We start by importing sympy and neccesary variables:
import sympy as sp
from sympy.abc import x, m, omega, n, z
The eigenenergies are stright-forward to compute. One can just use the definition directly and substitute \(n\) by an integer, e.g. 5:
def energy(n):
e = omega * (n + sp.Rational(1, 2))
return e
e_5 = energy(5)
This outputs \(\frac{11}{2}\). Note that atomic units are used for simplicity.

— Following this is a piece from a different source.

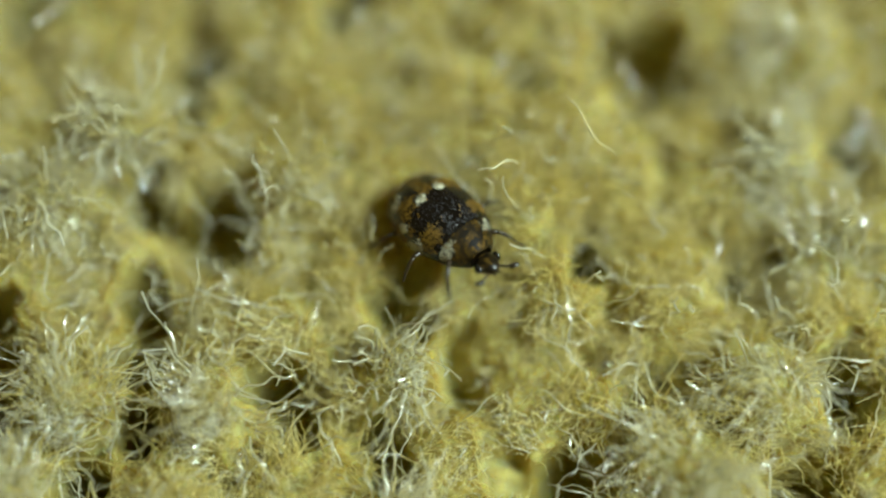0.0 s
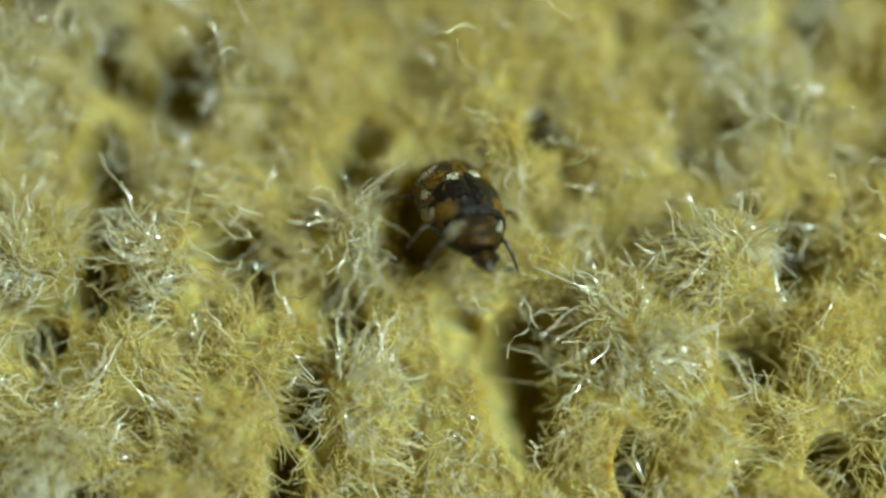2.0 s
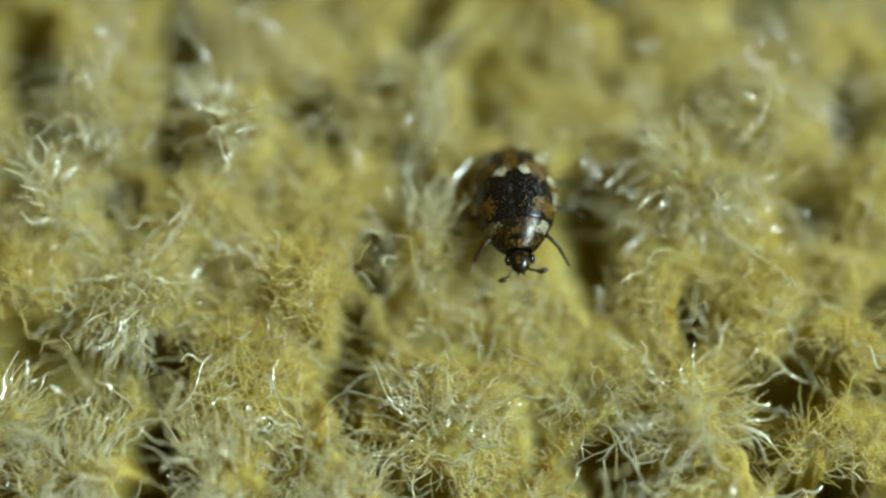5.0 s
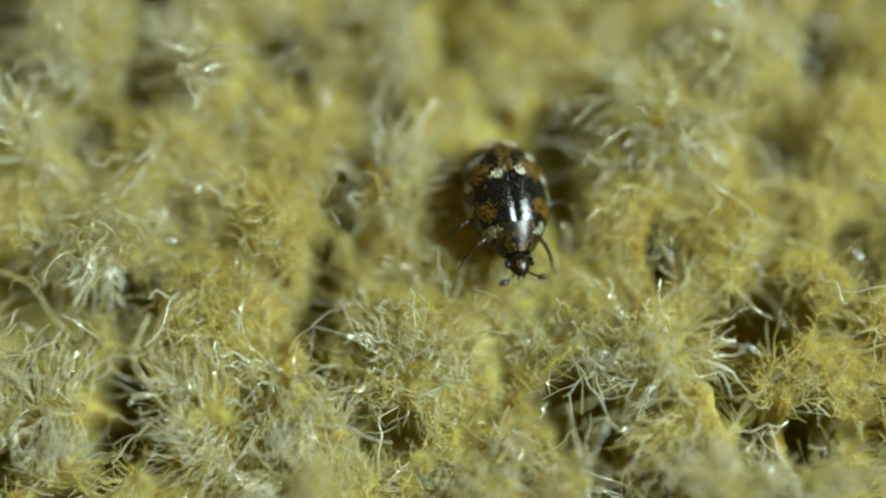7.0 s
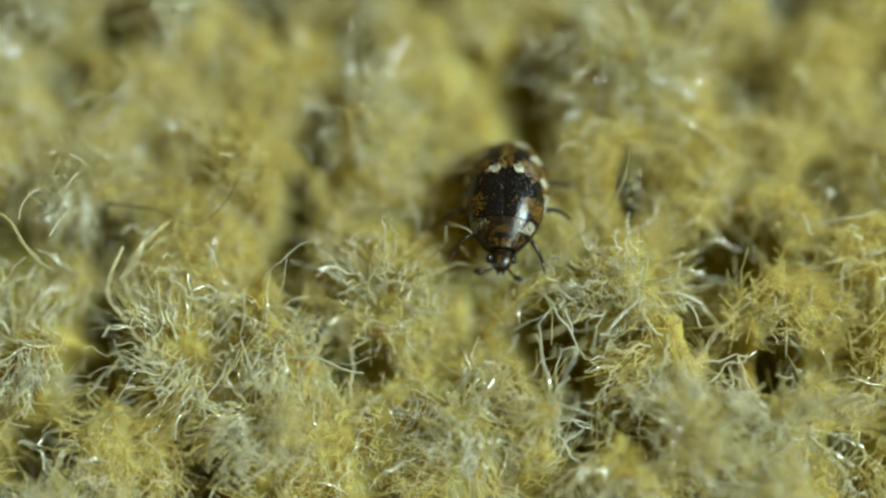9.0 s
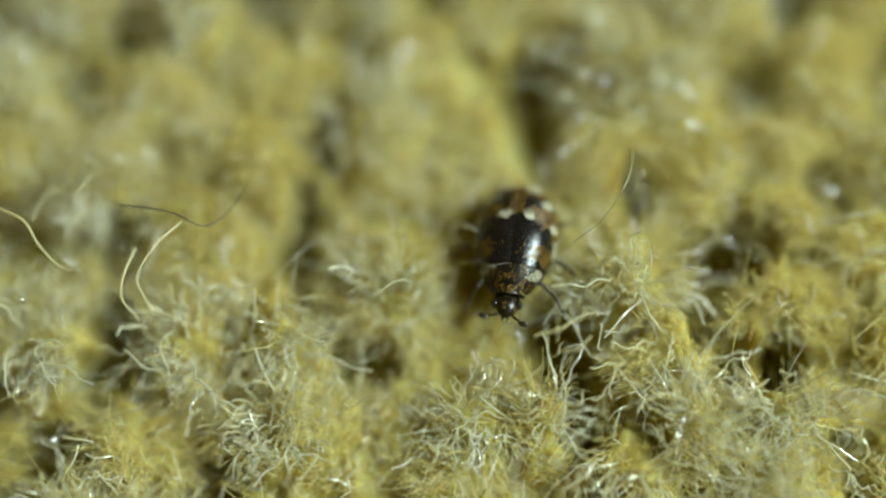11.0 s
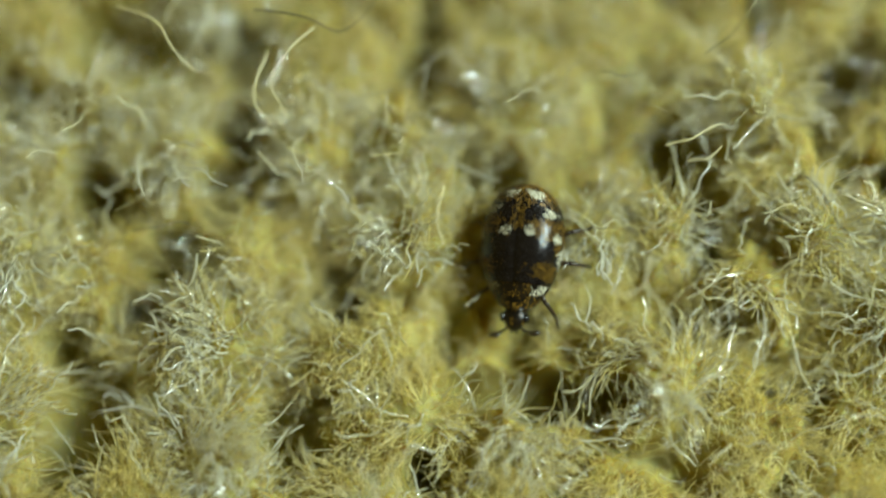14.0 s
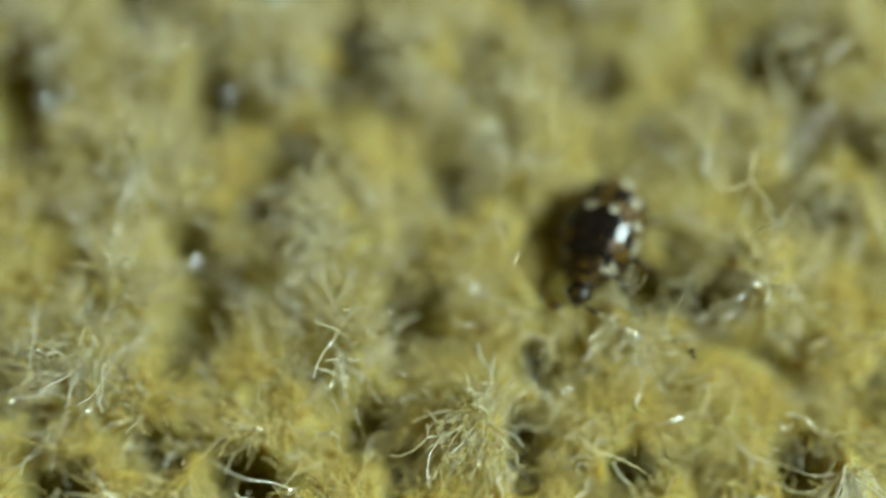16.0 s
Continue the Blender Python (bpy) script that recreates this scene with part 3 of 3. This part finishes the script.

In order to evaluate the wave function, we have to at first compute the Hermite polynomial. There are multiple ways to do it. The first is to use its definition directly and compute higher order derivatives of the exponential function:
def hermite_direct(n):
h_n = (-1)**n * sp.exp(z**2) * sp.diff(sp.exp(-z**2), (z, n))
h_n = sp.simplify(h_n)
return h_n
Another way is to use the recurrence relation $$ H_{n+1}(z) = 2zH_{n}(z) - H_{n}^{'}(z) $$ which can be implemented as a recursive function:
def hermite_recursive(n):
if n == 0:
return sp.sympify(1)
else:
return sp.simplify(
2 * x * hermite_recursive(n - 1) \
- sp.diff(hermite_recursive(n - 1), x)
)
For n = 5, both methods lead to the polynomial
$$ H_5(x) = 32 x^5 - 160 x^3 + 120 x$$
We can then use this to evaluate the wave function:
def wfn(n):
nf = (1/sp.sqrt(2**n * sp.factorial(n))) \
* ((m*omega)/sp.pi)**sp.Rational(1, 4)
expf = sp.exp(-(m*omega*x**2)/2)
hp = hermite_direct(n).subs(z, sp.sqrt(m*omega)*x)
psi_n = sp.simplify(nf * expf * hp)
return psi_n
psi_5 = wfn(5)
For a system with, say, \(m = 1\) and \(\omega = 1\), we can construct its wave function by
psi_5_param = psi_5.subs([(m, 1), (omega, 1)])
Further substituting x with any numerical value would evaluate the
wave function at that point. With the evalf method, we can obtain the
approximated numerical value:
psi_5_param_x_eval = psi_5_param.evalf(subs={x: sp.Rational(1, 2)})
print(psi_5_param_x_eval)
print(type(psi_5_param_x_eval))
Here, we compute the value of the wave function at \(x = \frac{1}{2}\).
We get 0.438575095003232 as the result. Note that the type of this object
is not float, but sympy.core.numbers.Float, which is a floating-point
number implementation with arbitrary precision. Actually, we can pass an
additional argument n to evalf to get an accuracy of n digits:
The listing
print(psi_5_param.evalf(n=50, subs={x: sp.Rational(1, 2)}))
for example, produces 0.43857509500323214478874587638315301825689754260515.
This type can be easily converted to python's built-in float by calling
float(). The arbitrary precision however, will be lost.
Sometimes one might just want to use SymPy to generate symbolic expressions
to be used in functions. Instead of typing the results in by hand, one could
use one of SymPy's built-in printers. Here, we shall use NumPyPrinter,
which converts a SymPy expression to a string of python code:
from sympy.printing.pycode import NumPyPrinter
printer = NumPyPrinter()
code = printer.doprint(psi_5_param)
code = code.replace('numpy', 'np')
print(code)
This output can be copied and used to evaluate \(\psi_{5}(x)\).
Since we often import NumPy with the alias np, numpy from the original
string is replaced.